Some sharemarket analysts use the market breadth as a gauge of investor sentiment. When sharemarket indices are up but the A/D line is sloping downwards, some punters get nervous. They argue that the market could be setting itself up for a reversal in trend.

Conversely, when the A/D line is up, and the markets are down, those who use the market breadth as a guide to market strength feel more optimistic. The most recent performance of the A/D line therefore suggests that positive sentiment could be creeping back into the market.
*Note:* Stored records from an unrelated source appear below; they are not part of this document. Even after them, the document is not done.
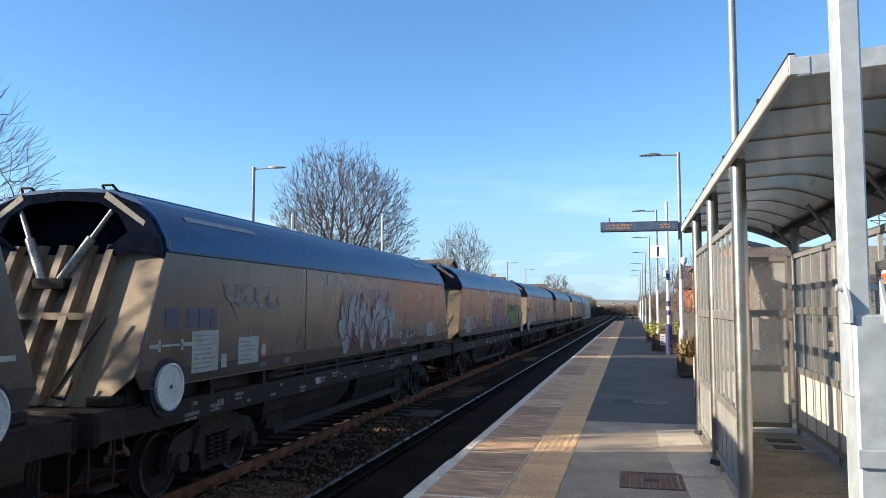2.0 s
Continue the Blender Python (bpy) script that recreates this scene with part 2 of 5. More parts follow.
UNDERFRAME = material("grimy_underframe", (0.038, 0.026, 0.019), (0.018, 0.0125, 0.0095), spec=0.22, rough=0.65, scale=2.0, fine=25, bump=0.2, amount=0.4, dirt=(0.068, 0.048, 0.034), dirt_at=0.68)
SKIRT = material("dark_brown_skirt", (0.060, 0.040, 0.028), (0.034, 0.023, 0.016), rough=0.45, scale=0.7, fine=9, bump=0.03, amount=0.2, spec=0.35)
BOGIE = material("brown_bogie_grime", (0.058, 0.042, 0.031), (0.024, 0.018, 0.014), rough=0.75, scale=3.0, fine=30, bump=0.3, amount=0.4, spec=0.3)
WHEEL_RIM = material("bright_wheel_rim", (0.6, 0.58, 0.55), (0.4, 0.38, 0.36), rough=0.35, metal=1.0, scale=3, bump=0.02)
CYLINDER = material("hydraulic_cylinder", (0.42, 0.40, 0.37), (0.26, 0.245, 0.22), rough=0.35, metal=0.5, scale=4, bump=0.05)
DISC = material("white_wheel_disc", (0.62, 0.61, 0.58), (0.47, 0.46, 0.43), rough=0.6, scale=4, bump=0.05, amount=0.2)
LABEL = material("pale_data_panel", (0.40, 0.385, 0.35), (0.30, 0.285, 0.26), rough=0.6, scale=6, bump=0.03, amount=0.15)
STENCIL = material("dim_stencil_paint", (0.21, 0.195, 0.175), (0.12, 0.11, 0.10), rough=0.7, scale=8, bump=0.0)
FINE_PRINT = material("faint_print", (0.27, 0.255, 0.23), rough=0.6, scale=6, bump=0.0)
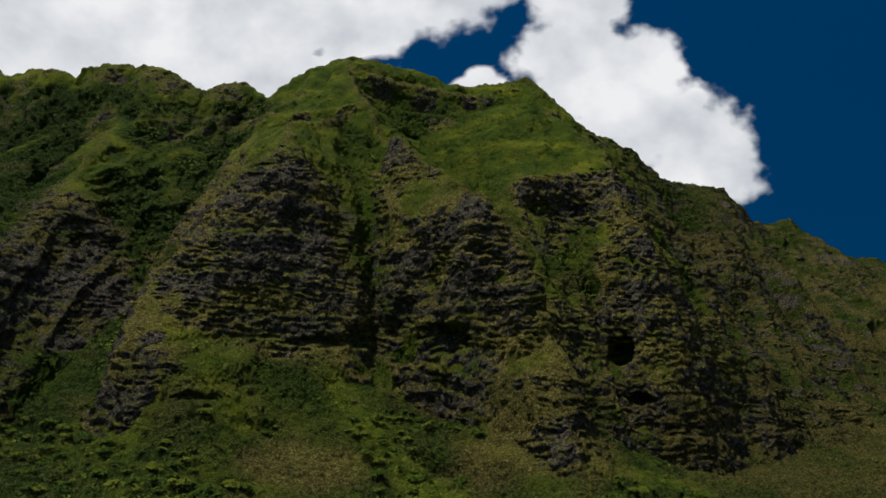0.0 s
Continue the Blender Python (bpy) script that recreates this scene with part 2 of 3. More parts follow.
# far west spurs and the gullies between them
line((-715, 834, 529), (-690, 770, 450), (-650, 700, 385), (-606, 650, 342), (-599, 640, 322), (-588, 588, 269), (-582, 514, 229), (-581, 481, 201), (-540, 460, 165), (-500, 390, 125), (-470, 345, 95), (-460, 300, 60))
line((-800, 800, 450), (-760, 720, 368), (-703, 640, 300), (-680, 560, 222), (-645, 475, 155), (-600, 390, 100), (-560, 320, 62))
line((-924, 735, 460), (-880, 695, 400), (-841, 660, 366), (-799, 600, 303), (-730, 540, 245), (-708, 500, 206), (-690, 430, 140), (-650, 340, 70))
line((-890, 840, 570), (-860, 780, 470), (-800, 750, 425), (-760, 735, 400))
line((-940, 680, 400), (-900, 600, 270), (-850, 500, 160), (-800, 400, 90))
line((-1003, 630, 398), (-980, 560, 290), (-960, 450, 150))
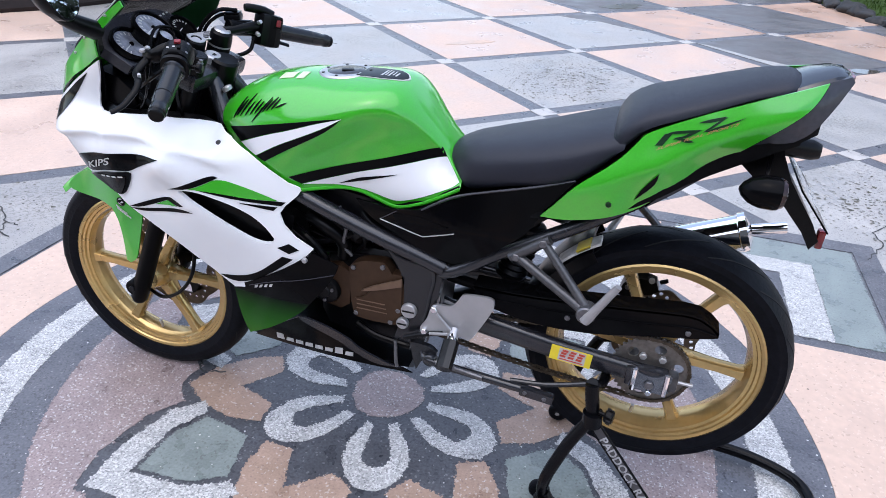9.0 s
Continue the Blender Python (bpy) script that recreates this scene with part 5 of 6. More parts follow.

Others go so far as to say that stockmarket plunges in the past have been preceded by a divergence between the broader market indices and the A/D line. Unfortunately, we don’t have the data on hand to test this line of thinking.

The final graph depicts the A/D line for the New York Stock Exchange. In stark contrast to the Australian A/D line, the market breadth of the NYSE has been trending up from November to July, but suffered a similar dive to the All Ordinaries index in late July and August.

US (NYSE) Advance Decline Lines

So what does the market breadth have to do with the Hindenburg Omen, a technical indicator used by some to predict a forthcoming market crash (mentioned last week)? Well, similar to the A/D line – the Hindenburg Omen looks at divergences as a guide to the possibility of a market crash. However, rather than using A/D data, the Hindenburg Omen evaluates the number of stocks hitting new highs and new lows, and argues that when a substantial number of stocks hit both new highs and new lows, then the market is clearly out of wack. A healthy market, in contrast, occurs when there is some uniformity of direction – either up or down.

The Hindenburg Omen goes on to include other vital signals when crash-testing sharemarket conditions, which we won’t elaborate on today.

So in sum, when evaluating the likelihood of a market crash, it’s worth remembering that declining market depth in combination with the fundamental factors last week – are typical factors used to crash-test the market. However, rather than trying to forecast a large-scale market correction (which isn’t so easy) it’s more important to ensure that, should it occur, your financial health isn’t unduly affected. In the end that’s the key to long-term financial success.